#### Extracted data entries
*****

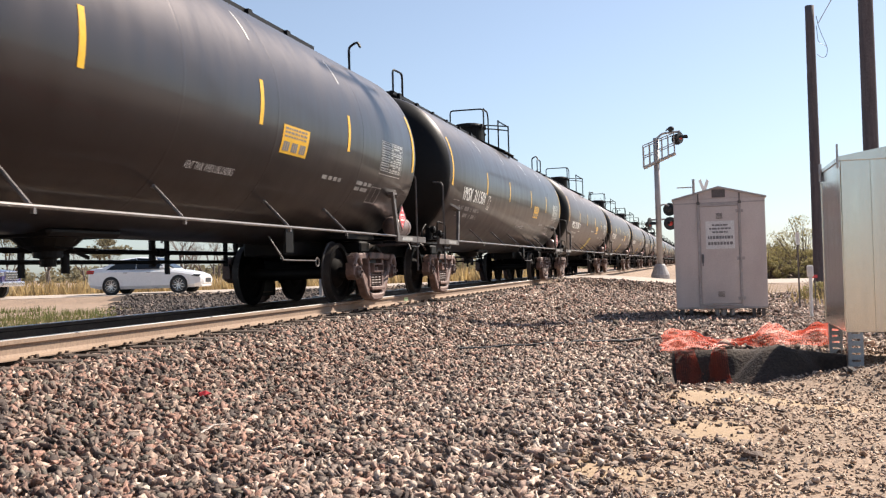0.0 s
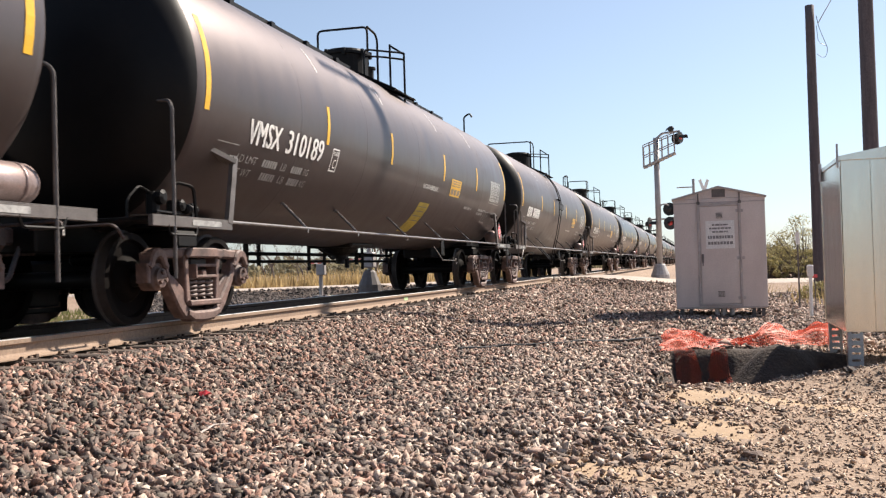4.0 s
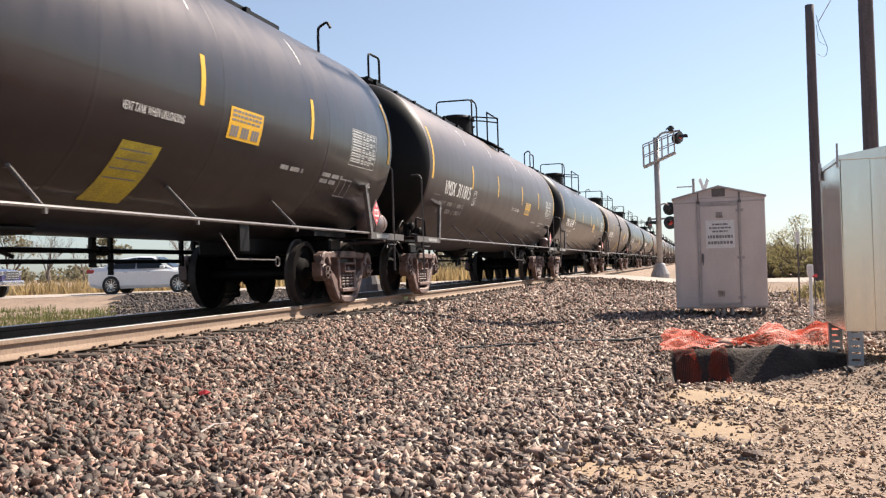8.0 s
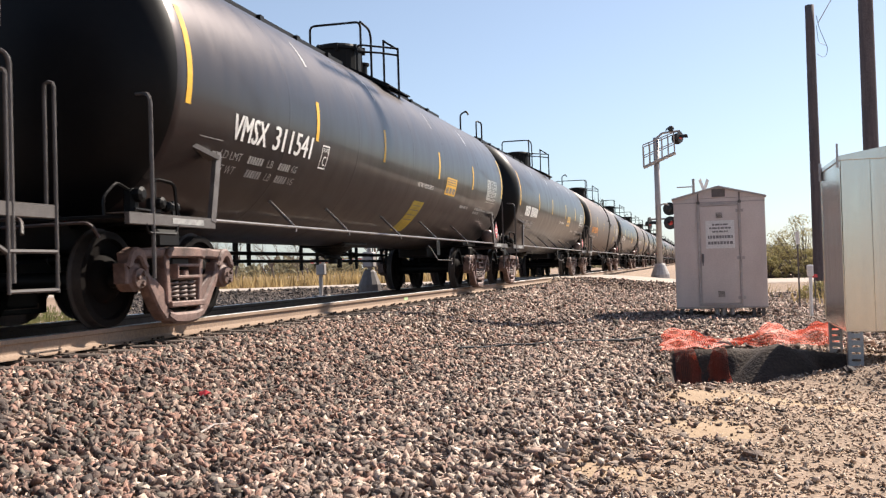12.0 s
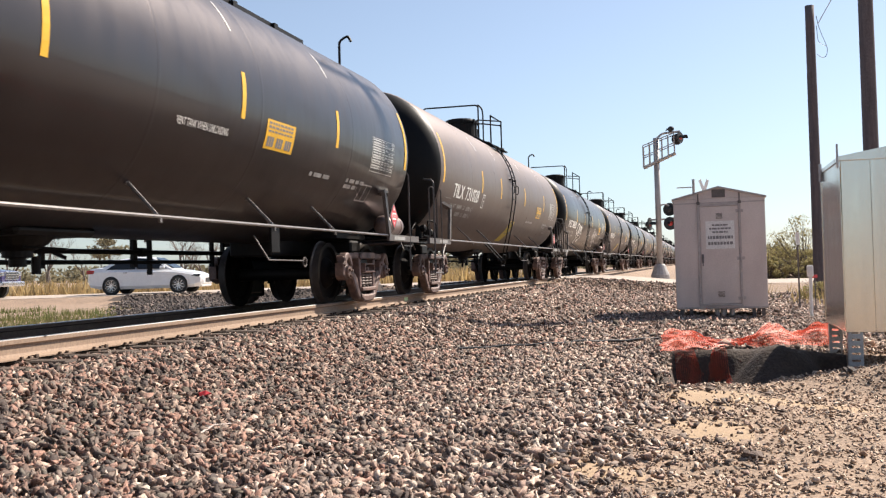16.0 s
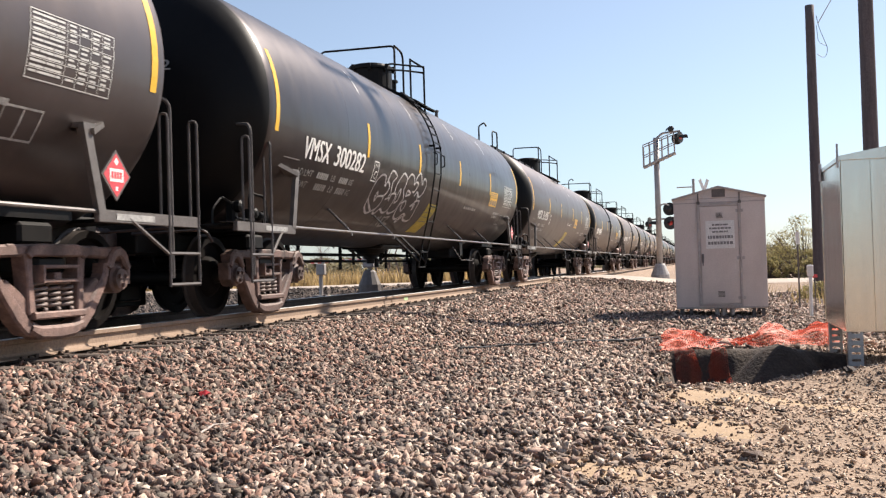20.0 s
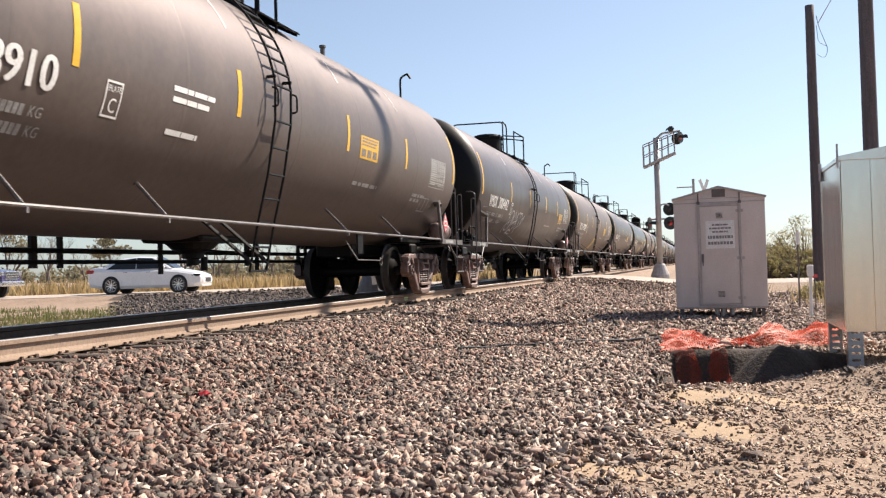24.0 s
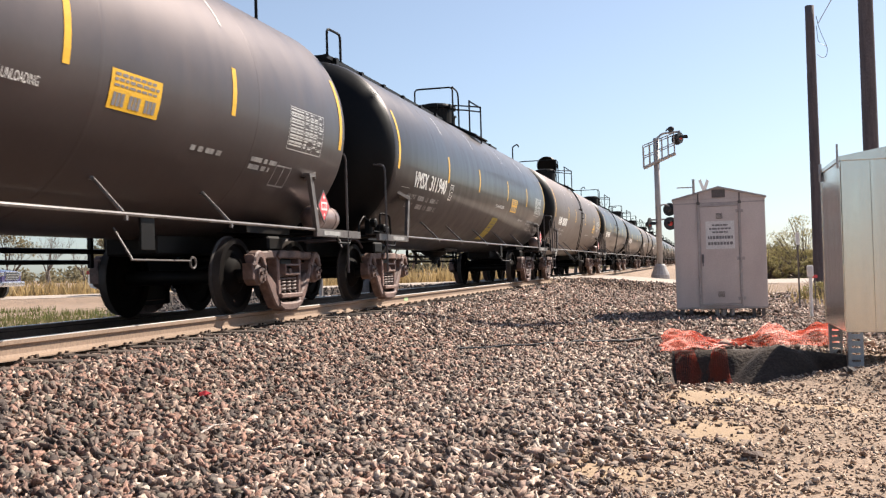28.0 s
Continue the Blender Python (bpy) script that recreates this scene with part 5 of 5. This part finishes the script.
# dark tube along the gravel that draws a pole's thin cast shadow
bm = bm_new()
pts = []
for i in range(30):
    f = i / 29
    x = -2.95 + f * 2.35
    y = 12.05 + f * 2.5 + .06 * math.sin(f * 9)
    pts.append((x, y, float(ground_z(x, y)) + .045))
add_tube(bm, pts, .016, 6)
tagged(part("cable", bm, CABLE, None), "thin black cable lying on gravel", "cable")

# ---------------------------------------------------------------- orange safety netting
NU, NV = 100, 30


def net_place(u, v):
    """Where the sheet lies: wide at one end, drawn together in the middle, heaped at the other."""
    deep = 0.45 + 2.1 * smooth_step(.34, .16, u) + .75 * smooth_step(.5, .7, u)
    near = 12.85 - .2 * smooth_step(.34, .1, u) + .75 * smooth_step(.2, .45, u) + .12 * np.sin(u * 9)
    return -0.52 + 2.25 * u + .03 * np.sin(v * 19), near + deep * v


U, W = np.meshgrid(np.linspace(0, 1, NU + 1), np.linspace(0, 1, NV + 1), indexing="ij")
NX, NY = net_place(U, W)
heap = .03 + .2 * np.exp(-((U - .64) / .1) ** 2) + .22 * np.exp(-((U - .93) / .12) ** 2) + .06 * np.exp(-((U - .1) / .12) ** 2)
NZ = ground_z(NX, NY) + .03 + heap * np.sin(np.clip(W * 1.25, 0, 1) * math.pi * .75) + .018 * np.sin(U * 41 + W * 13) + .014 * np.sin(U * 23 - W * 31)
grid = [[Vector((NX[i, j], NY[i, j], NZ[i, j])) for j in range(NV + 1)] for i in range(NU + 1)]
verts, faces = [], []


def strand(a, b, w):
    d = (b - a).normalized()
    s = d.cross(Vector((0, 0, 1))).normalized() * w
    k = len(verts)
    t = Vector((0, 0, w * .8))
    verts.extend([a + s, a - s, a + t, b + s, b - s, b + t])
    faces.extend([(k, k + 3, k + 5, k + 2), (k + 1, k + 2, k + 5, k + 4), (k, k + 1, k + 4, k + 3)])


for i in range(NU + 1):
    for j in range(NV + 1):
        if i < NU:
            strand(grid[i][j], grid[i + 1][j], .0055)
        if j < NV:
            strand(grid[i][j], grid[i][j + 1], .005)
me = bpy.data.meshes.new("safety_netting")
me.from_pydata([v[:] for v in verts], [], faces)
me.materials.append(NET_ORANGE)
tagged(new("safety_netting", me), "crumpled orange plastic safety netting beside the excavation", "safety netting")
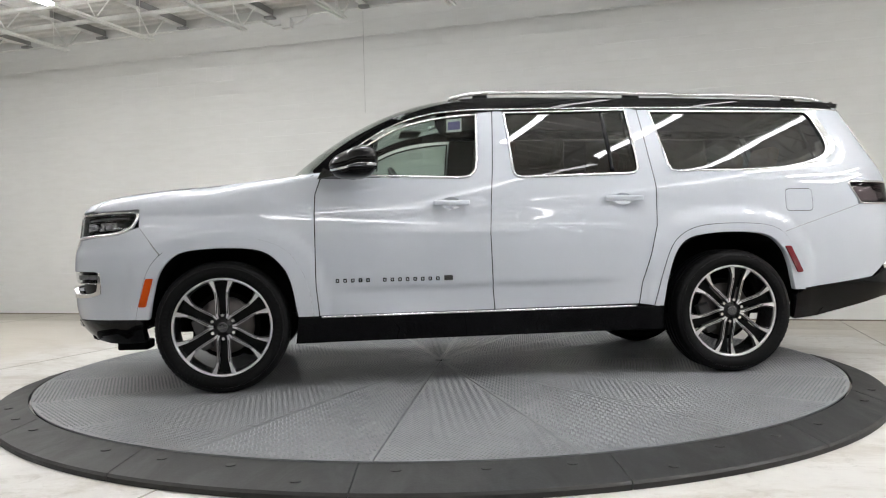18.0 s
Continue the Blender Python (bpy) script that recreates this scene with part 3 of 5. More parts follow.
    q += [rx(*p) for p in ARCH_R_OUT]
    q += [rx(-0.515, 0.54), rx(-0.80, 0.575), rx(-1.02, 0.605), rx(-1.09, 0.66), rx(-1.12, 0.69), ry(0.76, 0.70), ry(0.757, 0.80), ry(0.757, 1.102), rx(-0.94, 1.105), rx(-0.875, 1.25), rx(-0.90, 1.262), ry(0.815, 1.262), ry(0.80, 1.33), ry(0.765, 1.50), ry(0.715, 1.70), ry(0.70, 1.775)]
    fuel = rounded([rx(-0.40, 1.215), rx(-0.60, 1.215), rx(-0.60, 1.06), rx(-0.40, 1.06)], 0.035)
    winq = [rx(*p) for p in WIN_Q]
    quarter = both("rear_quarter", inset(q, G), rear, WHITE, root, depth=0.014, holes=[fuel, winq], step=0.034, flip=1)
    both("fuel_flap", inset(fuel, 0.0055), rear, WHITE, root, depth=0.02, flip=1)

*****

#### Exercise details
What you return should match the records above word for word, minus the pictures.

#### Result below
0.0 s
4.0 s
8.0 s
12.0 s
16.0 s
20.0 s
24.0 s
28.0 s
Continue the Blender Python (bpy) script that recreates this scene with part 5 of 5. This part finishes the script.
# dark tube along the gravel that draws a pole's thin cast shadow
bm = bm_new()
pts = []
for i in range(30):
    f = i / 29
    x = -2.95 + f * 2.35
    y = 12.05 + f * 2.5 + .06 * math.sin(f * 9)
    pts.append((x, y, float(ground_z(x, y)) + .045))
add_tube(bm, pts, .016, 6)
tagged(part("cable", bm, CABLE, None), "thin black cable lying on gravel", "cable")

# ---------------------------------------------------------------- orange safety netting
NU, NV = 100, 30


def net_place(u, v):
    """Where the sheet lies: wide at one end, drawn together in the middle, heaped at the other."""
    deep = 0.45 + 2.1 * smooth_step(.34, .16, u) + .75 * smooth_step(.5, .7, u)
    near = 12.85 - .2 * smooth_step(.34, .1, u) + .75 * smooth_step(.2, .45, u) + .12 * np.sin(u * 9)
    return -0.52 + 2.25 * u + .03 * np.sin(v * 19), near + deep * v


U, W = np.meshgrid(np.linspace(0, 1, NU + 1), np.linspace(0, 1, NV + 1), indexing="ij")
NX, NY = net_place(U, W)
heap = .03 + .2 * np.exp(-((U - .64) / .1) ** 2) + .22 * np.exp(-((U - .93) / .12) ** 2) + .06 * np.exp(-((U - .1) / .12) ** 2)
NZ = ground_z(NX, NY) + .03 + heap * np.sin(np.clip(W * 1.25, 0, 1) * math.pi * .75) + .018 * np.sin(U * 41 + W * 13) + .014 * np.sin(U * 23 - W * 31)
grid = [[Vector((NX[i, j], NY[i, j], NZ[i, j])) for j in range(NV + 1)] for i in range(NU + 1)]
verts, faces = [], []


def strand(a, b, w):
    d = (b - a).normalized()
    s = d.cross(Vector((0, 0, 1))).normalized() * w
    k = len(verts)
    t = Vector((0, 0, w * .8))
    verts.extend([a + s, a - s, a + t, b + s, b - s, b + t])
    faces.extend([(k, k + 3, k + 5, k + 2), (k + 1, k + 2, k + 5, k + 4), (k, k + 1, k + 4, k + 3)])


for i in range(NU + 1):
    for j in range(NV + 1):
        if i < NU:
            strand(grid[i][j], grid[i + 1][j], .0055)
        if j < NV:
            strand(grid[i][j], grid[i][j + 1], .005)
me = bpy.data.meshes.new("safety_netting")
me.from_pydata([v[:] for v in verts], [], faces)
me.materials.append(NET_ORANGE)
tagged(new("safety_netting", me), "crumpled orange plastic safety netting beside the excavation", "safety netting")
18.0 s
Continue the Blender Python (bpy) script that recreates this scene with part 3 of 5. More parts follow.
    q += [rx(*p) for p in ARCH_R_OUT]
    q += [rx(-0.515, 0.54), rx(-0.80, 0.575), rx(-1.02, 0.605), rx(-1.09, 0.66), rx(-1.12, 0.69), ry(0.76, 0.70), ry(0.757, 0.80), ry(0.757, 1.102), rx(-0.94, 1.105), rx(-0.875, 1.25), rx(-0.90, 1.262), ry(0.815, 1.262), ry(0.80, 1.33), ry(0.765, 1.50), ry(0.715, 1.70), ry(0.70, 1.775)]
    fuel = rounded([rx(-0.40, 1.215), rx(-0.60, 1.215), rx(-0.60, 1.06), rx(-0.40, 1.06)], 0.035)
    winq = [rx(*p) for p in WIN_Q]
    quarter = both("rear_quarter", inset(q, G), rear, WHITE, root, depth=0.014, holes=[fuel, winq], step=0.034, flip=1)
    both("fuel_flap", inset(fuel, 0.0055), rear, WHITE, root, depth=0.02, flip=1)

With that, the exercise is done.